3. Realize that your gifts do not belong to you
Your gifts are not yours to hold back.
That might sound counter-intuitive, but I’ve learned this lesson and want to share it with as many people as I can.
I figured this out in my early twenties. I was working as a professional poet and writing teacher and I was scared to publish my work in anthologies and online publications. I loved giving readings, but I did not know if I could put myself out there even more and publish.
Then I realized that even though this was my work and my words, I was being used to tell a story. I started seeing myself as a “vessel” and understanding that my work in the world was bigger than me and was not really about me. This had a profound shift in my thinking and allowed me to get out there and out of my own way. I still struggle with it, but knowing that I had a higher purpose pushed me to submit my work each and every time.
Worried what people will think of your not so perfect blog post?
Want to publish that book but feeling self-doubt creep in?

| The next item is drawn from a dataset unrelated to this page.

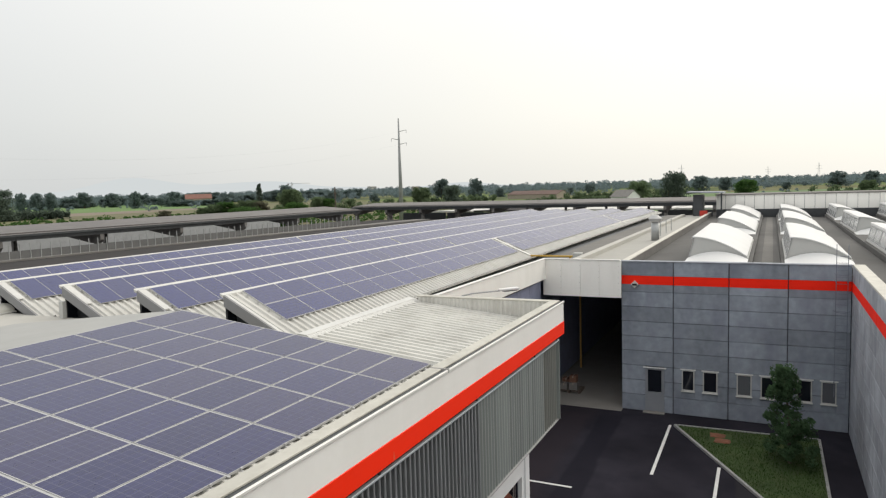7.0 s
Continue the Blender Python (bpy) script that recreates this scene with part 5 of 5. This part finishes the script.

Asking myself these questions always helps me put doubt in the rear view:
- Why are you doing your work in the world?
- Are you trying to change the way people do something for the better?
- Do you want to help people get healthy?
- Do you believe there’s a better and smarter way to do something?
- Well, guess what? If you hold back that blog post, comment, book or tweet that supports your mission, you’ll be holding back your mission. And, your talents are meant to be shared so we all learn and grow.
Your life’s work is not yours to hold back.
It may have your name attached or your particular story, but you are out there telling a story for all of us, and we all want to learn from it. Are you writing about lessons learned as an entrepreneur? This is not your story. This is one of many stories in the human tapestry of entrepreneurship. If you don’t share it with the rest of us, we won’t have that information or experience to make better choices in the future.
When you struggle with self-doubt, what helps you move on and get things done?